— start Information provided —
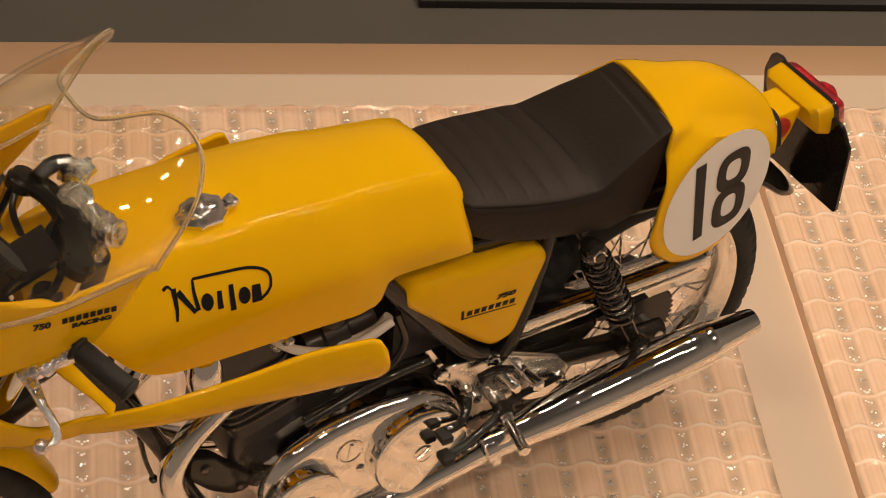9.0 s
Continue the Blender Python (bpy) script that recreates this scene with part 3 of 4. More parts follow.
def screen():
    rim = spline([(-4.38, 0.0, 15.07), (-4.11, 0.73, 14.87), (-3.08, 1.34, 15.02), (-2.70, 1.90, 14.59), (-3.02, 2.41, 13.84), (-3.86, 2.48, 12.66)], 12)
    qs = [k / 60 for k in range(61)]
    seam = []
    for q in qs:
        if q <= 0.72:
            g = q / 0.72
            seam.append(hull(g, seam_z(hull_x(g)), -1, 0.06))
        else:
            x = FX + (-3.86 - FX) * (q - 0.72) / 0.28
            z = seam_z(x)
            seam.append(Vector((x, -side_w(z) - 0.06, z)))
    sides = []
    for side in (-1, 1):
        rows, base, top = [], [], []
        for q, s in zip(qs, seam):
            f = q * (len(rim) - 1)
            i = min(int(f), len(rim) - 2)
            r = rim[i] * (1 - (f - i)) + rim[i + 1] * (f - i)
            top.append(Vector((r[0], S_MID + side * r[1], r[2])))
            mid = S_MID * smooth_step(0.0, 0.6, q)
            base.append(s if side < 0 else Vector((s.x, 2 * mid - s.y, s.z)))
        for v in range(33):
            t = v / 32
            b = 4 * t * (1 - t)
            row = []
            for q, lo, hi in zip(qs, base, top):
                amp = 1.0 - q ** 1.6
                row.append(lo.lerp(hi, t) + Vector((-0.36 * amp * b, side * (0.62 * math.sin(math.pi * q) + 0.06) * b * q, 0.62 * amp * b)))
            rows.append(row)
        sides.append((rows, base, top))
    bm = bmesh.new()
    for rows, _, _ in sides:
        grid(bm, rows)
    ob = part("screen", bm, SCREEN, fair, "clear plastic bubble windscreen with a waved edge", solid=0.09, doubles=0.003, sharp=80)
    ob.visible_shadow = False
    for k, r in ((1, 0.05), (2, 0.042)):
        bm = bmesh.new()
        line = sides[0][k][:0:-1] + sides[1][k]
        tube(bm, [(p.x, p.y, p.z, r) for p in line], 8, 1)
        part("edge_lip", bm, LIP, ob)


screen()

# ---------------------------------------------------------------- tank
t_low = smooth_table((-5.6, 10.6), (-4.8, 10.3), (-4.3, 9.7), (-3.85, 9.2), (-3.3, 8.95), (-2.4, 8.86), (-0.6, 8.80), (1.05, 8.70), (1.40, 8.74), (1.55, 9.12), (1.8, 9.26), (2.6, 9.22), (3.82, 9.12))
t_crease = smooth_table((-5.6, 11.2), (-4, 11.32), (-2.4, 11.36), (-1.1, 11.34), (0.4, 11.24), (1.6, 11.10), (2.4, 11.0), (2.95, 10.92), (3.3, 10.80), (3.52, 10.60), (3.68, 10.3), (3.8, 9.9), (3.86, 9.6))
t_half = smooth_table((-5.6, 1.5), (-4.6, 1.95), (-3.5, 2.08), (-1.0, 2.1), (0.5, 2.08), (0.9, 2.06), (1.3, 1.97), (1.8, 1.94), (2.6, 1.91), (3.4, 1.88), (3.86, 1.83))


def tank_side(x, z):
    """Half width of the tank at x and z."""
    lo, cr, w = t_low(x), t_crease(x), t_half(x)
    up = min(1.0, max(0.0, 1 - (cr - z) / 1.35))
    return w - 0.62 * up ** 1.3 - 0.10 * max(0.0, 0.45 - (z - lo)) ** 1.2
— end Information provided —
#### Task:
Skip the pictures, then retype every line above exactly.

#### Written response:
9.0 s
Continue the Blender Python (bpy) script that recreates this scene with part 3 of 4. More parts follow.
def screen():
    rim = spline([(-4.38, 0.0, 15.07), (-4.11, 0.73, 14.87), (-3.08, 1.34, 15.02), (-2.70, 1.90, 14.59), (-3.02, 2.41, 13.84), (-3.86, 2.48, 12.66)], 12)
    qs = [k / 60 for k in range(61)]
    seam = []
    for q in qs:
        if q <= 0.72:
            g = q / 0.72
            seam.append(hull(g, seam_z(hull_x(g)), -1, 0.06))
        else:
            x = FX + (-3.86 - FX) * (q - 0.72) / 0.28
            z = seam_z(x)
            seam.append(Vector((x, -side_w(z) - 0.06, z)))
    sides = []
    for side in (-1, 1):
        rows, base, top = [], [], []
        for q, s in zip(qs, seam):
            f = q * (len(rim) - 1)
            i = min(int(f), len(rim) - 2)
            r = rim[i] * (1 - (f - i)) + rim[i + 1] * (f - i)
            top.append(Vector((r[0], S_MID + side * r[1], r[2])))
            mid = S_MID * smooth_step(0.0, 0.6, q)
            base.append(s if side < 0 else Vector((s.x, 2 * mid - s.y, s.z)))
        for v in range(33):
            t = v / 32
            b = 4 * t * (1 - t)
            row = []
            for q, lo, hi in zip(qs, base, top):
                amp = 1.0 - q ** 1.6
                row.append(lo.lerp(hi, t) + Vector((-0.36 * amp * b, side * (0.62 * math.sin(math.pi * q) + 0.06) * b * q, 0.62 * amp * b)))
            rows.append(row)
        sides.append((rows, base, top))
    bm = bmesh.new()
    for rows, _, _ in sides:
        grid(bm, rows)
    ob = part("screen", bm, SCREEN, fair, "clear plastic bubble windscreen with a waved edge", solid=0.09, doubles=0.003, sharp=80)
    ob.visible_shadow = False
    for k, r in ((1, 0.05), (2, 0.042)):
        bm = bmesh.new()
        line = sides[0][k][:0:-1] + sides[1][k]
        tube(bm, [(p.x, p.y, p.z, r) for p in line], 8, 1)
        part("edge_lip", bm, LIP, ob)


screen()

# ---------------------------------------------------------------- tank
t_low = smooth_table((-5.6, 10.6), (-4.8, 10.3), (-4.3, 9.7), (-3.85, 9.2), (-3.3, 8.95), (-2.4, 8.86), (-0.6, 8.80), (1.05, 8.70), (1.40, 8.74), (1.55, 9.12), (1.8, 9.26), (2.6, 9.22), (3.82, 9.12))
t_crease = smooth_table((-5.6, 11.2), (-4, 11.32), (-2.4, 11.36), (-1.1, 11.34), (0.4, 11.24), (1.6, 11.10), (2.4, 11.0), (2.95, 10.92), (3.3, 10.80), (3.52, 10.60), (3.68, 10.3), (3.8, 9.9), (3.86, 9.6))
t_half = smooth_table((-5.6, 1.5), (-4.6, 1.95), (-3.5, 2.08), (-1.0, 2.1), (0.5, 2.08), (0.9, 2.06), (1.3, 1.97), (1.8, 1.94), (2.6, 1.91), (3.4, 1.88), (3.86, 1.83))


def tank_side(x, z):
    """Half width of the tank at x and z."""
    lo, cr, w = t_low(x), t_crease(x), t_half(x)
    up = min(1.0, max(0.0, 1 - (cr - z) / 1.35))
    return w - 0.62 * up ** 1.3 - 0.10 * max(0.0, 0.45 - (z - lo)) ** 1.2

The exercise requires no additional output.